Your task: Begin with the line containing "finishes the script." and end with the line containing "bare brown bush"; set down that block verbatim and nothing else.
---*---
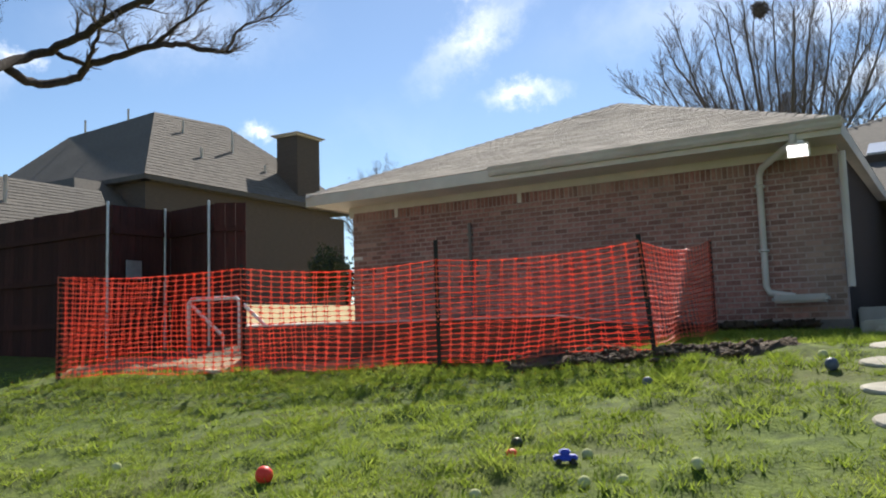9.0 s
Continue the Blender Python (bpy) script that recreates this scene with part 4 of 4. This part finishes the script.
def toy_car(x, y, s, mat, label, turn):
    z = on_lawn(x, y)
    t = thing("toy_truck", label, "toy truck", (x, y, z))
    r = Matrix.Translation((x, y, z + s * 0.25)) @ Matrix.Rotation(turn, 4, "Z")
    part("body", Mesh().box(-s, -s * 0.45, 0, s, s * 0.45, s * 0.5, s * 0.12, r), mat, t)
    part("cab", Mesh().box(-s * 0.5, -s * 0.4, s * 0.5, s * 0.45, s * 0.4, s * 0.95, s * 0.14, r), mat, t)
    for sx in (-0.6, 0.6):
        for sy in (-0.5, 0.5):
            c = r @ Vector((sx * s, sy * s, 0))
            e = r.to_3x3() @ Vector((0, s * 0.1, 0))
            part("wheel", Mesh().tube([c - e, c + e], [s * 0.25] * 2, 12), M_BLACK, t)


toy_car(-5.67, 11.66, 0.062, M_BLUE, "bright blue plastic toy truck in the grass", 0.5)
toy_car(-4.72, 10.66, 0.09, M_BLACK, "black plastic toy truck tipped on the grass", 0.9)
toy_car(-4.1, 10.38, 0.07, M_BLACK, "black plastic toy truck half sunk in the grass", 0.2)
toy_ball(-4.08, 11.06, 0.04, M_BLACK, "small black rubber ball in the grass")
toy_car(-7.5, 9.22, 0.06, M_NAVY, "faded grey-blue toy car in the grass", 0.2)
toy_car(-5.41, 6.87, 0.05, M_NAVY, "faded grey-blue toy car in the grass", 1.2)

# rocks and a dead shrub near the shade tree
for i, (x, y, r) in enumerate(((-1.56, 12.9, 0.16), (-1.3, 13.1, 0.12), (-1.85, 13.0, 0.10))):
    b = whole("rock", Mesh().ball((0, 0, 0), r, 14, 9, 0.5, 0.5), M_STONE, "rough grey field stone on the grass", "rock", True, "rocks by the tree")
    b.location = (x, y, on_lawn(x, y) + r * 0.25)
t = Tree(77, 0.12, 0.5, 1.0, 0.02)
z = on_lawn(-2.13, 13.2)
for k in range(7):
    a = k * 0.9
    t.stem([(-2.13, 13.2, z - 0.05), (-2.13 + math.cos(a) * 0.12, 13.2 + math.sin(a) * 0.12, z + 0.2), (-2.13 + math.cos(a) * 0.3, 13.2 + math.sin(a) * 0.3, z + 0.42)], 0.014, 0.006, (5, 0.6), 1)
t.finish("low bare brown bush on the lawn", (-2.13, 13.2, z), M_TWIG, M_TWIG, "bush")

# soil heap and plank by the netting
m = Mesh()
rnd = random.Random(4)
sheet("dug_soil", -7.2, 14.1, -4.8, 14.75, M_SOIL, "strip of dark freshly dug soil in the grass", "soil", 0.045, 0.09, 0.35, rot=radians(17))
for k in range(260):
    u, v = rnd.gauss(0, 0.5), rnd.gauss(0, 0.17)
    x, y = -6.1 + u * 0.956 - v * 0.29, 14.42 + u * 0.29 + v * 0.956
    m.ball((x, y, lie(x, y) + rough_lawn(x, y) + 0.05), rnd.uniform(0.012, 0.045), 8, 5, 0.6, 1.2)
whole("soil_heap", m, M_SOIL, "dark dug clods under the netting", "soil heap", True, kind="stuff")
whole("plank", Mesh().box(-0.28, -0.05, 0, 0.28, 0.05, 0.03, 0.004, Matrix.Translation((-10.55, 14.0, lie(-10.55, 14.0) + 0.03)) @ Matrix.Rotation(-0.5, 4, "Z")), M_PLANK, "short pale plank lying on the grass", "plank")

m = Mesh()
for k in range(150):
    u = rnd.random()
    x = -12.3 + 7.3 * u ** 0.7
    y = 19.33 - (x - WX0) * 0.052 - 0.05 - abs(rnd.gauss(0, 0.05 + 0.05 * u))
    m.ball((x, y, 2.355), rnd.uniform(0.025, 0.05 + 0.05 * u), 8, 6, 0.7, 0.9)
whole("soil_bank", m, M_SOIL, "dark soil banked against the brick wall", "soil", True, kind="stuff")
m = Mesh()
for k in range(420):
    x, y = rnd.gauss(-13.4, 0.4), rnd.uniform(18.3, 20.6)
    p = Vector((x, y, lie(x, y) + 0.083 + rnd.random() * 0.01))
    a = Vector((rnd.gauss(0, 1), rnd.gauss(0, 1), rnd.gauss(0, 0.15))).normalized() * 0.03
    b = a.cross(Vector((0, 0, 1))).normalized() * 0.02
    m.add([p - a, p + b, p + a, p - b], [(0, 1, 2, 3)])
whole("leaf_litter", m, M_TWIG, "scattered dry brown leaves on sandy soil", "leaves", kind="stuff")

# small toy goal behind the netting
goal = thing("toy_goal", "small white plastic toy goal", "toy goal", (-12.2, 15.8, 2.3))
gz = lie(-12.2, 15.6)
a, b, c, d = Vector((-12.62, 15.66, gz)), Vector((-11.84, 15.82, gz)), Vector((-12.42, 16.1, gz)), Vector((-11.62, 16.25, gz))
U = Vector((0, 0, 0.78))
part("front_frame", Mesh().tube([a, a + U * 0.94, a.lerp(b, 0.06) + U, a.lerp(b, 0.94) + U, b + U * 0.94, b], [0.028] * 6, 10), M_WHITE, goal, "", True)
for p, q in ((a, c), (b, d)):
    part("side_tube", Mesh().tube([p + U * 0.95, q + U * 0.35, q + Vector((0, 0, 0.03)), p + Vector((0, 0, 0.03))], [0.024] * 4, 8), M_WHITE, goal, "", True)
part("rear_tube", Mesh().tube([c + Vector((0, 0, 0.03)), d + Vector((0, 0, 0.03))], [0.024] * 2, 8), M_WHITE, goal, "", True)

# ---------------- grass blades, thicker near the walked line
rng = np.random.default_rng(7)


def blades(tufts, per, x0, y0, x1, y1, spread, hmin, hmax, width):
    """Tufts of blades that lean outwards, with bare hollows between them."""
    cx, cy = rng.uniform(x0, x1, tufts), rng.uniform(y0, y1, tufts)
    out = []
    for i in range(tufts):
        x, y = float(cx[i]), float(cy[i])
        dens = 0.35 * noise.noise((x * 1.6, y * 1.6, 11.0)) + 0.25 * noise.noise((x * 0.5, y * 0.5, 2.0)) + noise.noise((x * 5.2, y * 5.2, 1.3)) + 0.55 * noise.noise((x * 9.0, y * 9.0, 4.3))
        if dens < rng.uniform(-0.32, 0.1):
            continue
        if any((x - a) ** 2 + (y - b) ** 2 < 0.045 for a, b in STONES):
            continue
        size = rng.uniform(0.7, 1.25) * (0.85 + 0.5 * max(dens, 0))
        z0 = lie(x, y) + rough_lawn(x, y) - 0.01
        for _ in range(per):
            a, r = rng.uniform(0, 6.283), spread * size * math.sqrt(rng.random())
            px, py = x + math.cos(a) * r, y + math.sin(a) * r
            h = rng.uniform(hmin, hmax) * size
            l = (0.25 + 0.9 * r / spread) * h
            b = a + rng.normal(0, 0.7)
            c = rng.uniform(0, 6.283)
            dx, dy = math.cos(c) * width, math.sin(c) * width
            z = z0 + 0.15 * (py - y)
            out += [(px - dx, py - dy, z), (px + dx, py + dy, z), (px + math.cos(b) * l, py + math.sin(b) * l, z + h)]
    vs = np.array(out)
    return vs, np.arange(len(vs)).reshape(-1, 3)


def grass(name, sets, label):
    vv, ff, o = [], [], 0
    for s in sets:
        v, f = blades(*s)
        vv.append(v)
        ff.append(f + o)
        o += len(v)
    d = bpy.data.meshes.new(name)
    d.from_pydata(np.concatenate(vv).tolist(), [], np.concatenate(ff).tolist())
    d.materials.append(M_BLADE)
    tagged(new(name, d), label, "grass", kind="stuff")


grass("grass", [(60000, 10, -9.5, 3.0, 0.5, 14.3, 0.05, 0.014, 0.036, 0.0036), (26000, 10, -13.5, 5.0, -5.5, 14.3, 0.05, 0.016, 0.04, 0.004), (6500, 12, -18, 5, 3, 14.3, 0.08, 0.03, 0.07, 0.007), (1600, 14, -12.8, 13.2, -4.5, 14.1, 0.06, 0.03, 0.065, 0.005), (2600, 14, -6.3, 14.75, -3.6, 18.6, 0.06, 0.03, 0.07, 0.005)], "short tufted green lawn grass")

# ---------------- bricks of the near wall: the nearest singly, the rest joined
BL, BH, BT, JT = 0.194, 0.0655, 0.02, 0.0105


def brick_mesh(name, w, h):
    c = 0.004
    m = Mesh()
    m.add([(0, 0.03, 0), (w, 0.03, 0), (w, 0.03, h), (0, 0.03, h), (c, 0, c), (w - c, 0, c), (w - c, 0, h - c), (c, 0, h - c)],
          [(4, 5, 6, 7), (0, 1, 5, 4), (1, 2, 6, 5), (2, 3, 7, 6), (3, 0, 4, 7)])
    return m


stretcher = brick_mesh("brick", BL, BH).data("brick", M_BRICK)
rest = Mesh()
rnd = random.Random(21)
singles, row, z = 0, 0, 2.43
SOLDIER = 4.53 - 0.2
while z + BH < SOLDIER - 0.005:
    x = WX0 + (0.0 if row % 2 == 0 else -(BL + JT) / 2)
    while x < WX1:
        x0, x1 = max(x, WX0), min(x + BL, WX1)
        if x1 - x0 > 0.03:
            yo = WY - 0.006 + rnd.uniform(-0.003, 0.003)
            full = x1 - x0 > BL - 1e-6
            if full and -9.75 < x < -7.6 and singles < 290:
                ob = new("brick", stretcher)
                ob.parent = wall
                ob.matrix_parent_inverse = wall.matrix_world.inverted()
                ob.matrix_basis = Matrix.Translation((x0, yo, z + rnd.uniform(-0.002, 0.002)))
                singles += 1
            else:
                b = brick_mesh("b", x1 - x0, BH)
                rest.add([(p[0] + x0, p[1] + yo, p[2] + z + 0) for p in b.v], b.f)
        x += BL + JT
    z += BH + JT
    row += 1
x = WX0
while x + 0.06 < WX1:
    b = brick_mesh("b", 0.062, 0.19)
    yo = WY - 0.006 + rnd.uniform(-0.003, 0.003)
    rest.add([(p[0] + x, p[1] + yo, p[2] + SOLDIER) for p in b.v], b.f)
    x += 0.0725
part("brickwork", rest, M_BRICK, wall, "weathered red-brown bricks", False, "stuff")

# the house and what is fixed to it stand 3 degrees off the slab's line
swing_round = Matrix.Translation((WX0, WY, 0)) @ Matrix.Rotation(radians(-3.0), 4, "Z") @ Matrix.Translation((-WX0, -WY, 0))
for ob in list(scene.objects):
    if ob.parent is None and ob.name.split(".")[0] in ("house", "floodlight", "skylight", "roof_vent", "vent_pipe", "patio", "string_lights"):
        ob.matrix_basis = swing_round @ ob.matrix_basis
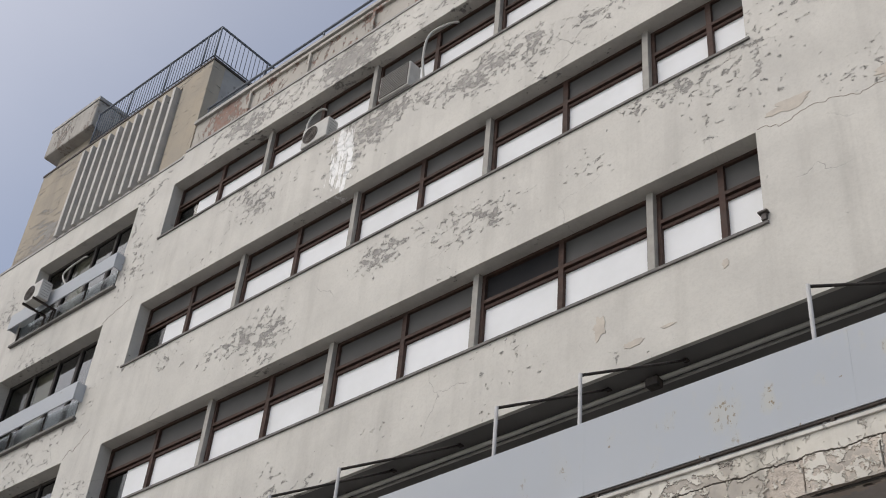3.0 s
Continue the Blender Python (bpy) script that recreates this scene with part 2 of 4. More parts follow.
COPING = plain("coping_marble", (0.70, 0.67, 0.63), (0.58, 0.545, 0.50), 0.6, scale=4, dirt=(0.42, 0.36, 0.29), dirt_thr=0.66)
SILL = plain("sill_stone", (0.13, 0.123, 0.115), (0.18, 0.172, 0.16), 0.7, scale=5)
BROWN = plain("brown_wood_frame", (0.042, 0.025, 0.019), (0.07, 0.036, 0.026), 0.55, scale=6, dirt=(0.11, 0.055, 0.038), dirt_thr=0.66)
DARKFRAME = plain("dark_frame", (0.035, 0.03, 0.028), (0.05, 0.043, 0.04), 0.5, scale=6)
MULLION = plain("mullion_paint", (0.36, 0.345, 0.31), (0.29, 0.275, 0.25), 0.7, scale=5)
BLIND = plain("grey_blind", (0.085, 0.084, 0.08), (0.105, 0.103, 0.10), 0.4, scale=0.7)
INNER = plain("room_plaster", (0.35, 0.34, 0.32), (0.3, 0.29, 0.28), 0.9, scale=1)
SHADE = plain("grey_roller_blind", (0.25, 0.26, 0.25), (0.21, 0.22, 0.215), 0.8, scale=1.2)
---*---
Written solution:
Continue the Blender Python (bpy) script that recreates this scene with part 4 of 4. This part finishes the script.
def toy_car(x, y, s, mat, label, turn):
    z = on_lawn(x, y)
    t = thing("toy_truck", label, "toy truck", (x, y, z))
    r = Matrix.Translation((x, y, z + s * 0.25)) @ Matrix.Rotation(turn, 4, "Z")
    part("body", Mesh().box(-s, -s * 0.45, 0, s, s * 0.45, s * 0.5, s * 0.12, r), mat, t)
    part("cab", Mesh().box(-s * 0.5, -s * 0.4, s * 0.5, s * 0.45, s * 0.4, s * 0.95, s * 0.14, r), mat, t)
    for sx in (-0.6, 0.6):
        for sy in (-0.5, 0.5):
            c = r @ Vector((sx * s, sy * s, 0))
            e = r.to_3x3() @ Vector((0, s * 0.1, 0))
            part("wheel", Mesh().tube([c - e, c + e], [s * 0.25] * 2, 12), M_BLACK, t)


toy_car(-5.67, 11.66, 0.062, M_BLUE, "bright blue plastic toy truck in the grass", 0.5)
toy_car(-4.72, 10.66, 0.09, M_BLACK, "black plastic toy truck tipped on the grass", 0.9)
toy_car(-4.1, 10.38, 0.07, M_BLACK, "black plastic toy truck half sunk in the grass", 0.2)
toy_ball(-4.08, 11.06, 0.04, M_BLACK, "small black rubber ball in the grass")
toy_car(-7.5, 9.22, 0.06, M_NAVY, "faded grey-blue toy car in the grass", 0.2)
toy_car(-5.41, 6.87, 0.05, M_NAVY, "faded grey-blue toy car in the grass", 1.2)

# rocks and a dead shrub near the shade tree
for i, (x, y, r) in enumerate(((-1.56, 12.9, 0.16), (-1.3, 13.1, 0.12), (-1.85, 13.0, 0.10))):
    b = whole("rock", Mesh().ball((0, 0, 0), r, 14, 9, 0.5, 0.5), M_STONE, "rough grey field stone on the grass", "rock", True, "rocks by the tree")
    b.location = (x, y, on_lawn(x, y) + r * 0.25)
t = Tree(77, 0.12, 0.5, 1.0, 0.02)
z = on_lawn(-2.13, 13.2)
for k in range(7):
    a = k * 0.9
    t.stem([(-2.13, 13.2, z - 0.05), (-2.13 + math.cos(a) * 0.12, 13.2 + math.sin(a) * 0.12, z + 0.2), (-2.13 + math.cos(a) * 0.3, 13.2 + math.sin(a) * 0.3, z + 0.42)], 0.014, 0.006, (5, 0.6), 1)
t.finish("low bare brown bush on the lawn", (-2.13, 13.2, z), M_TWIG, M_TWIG, "bush")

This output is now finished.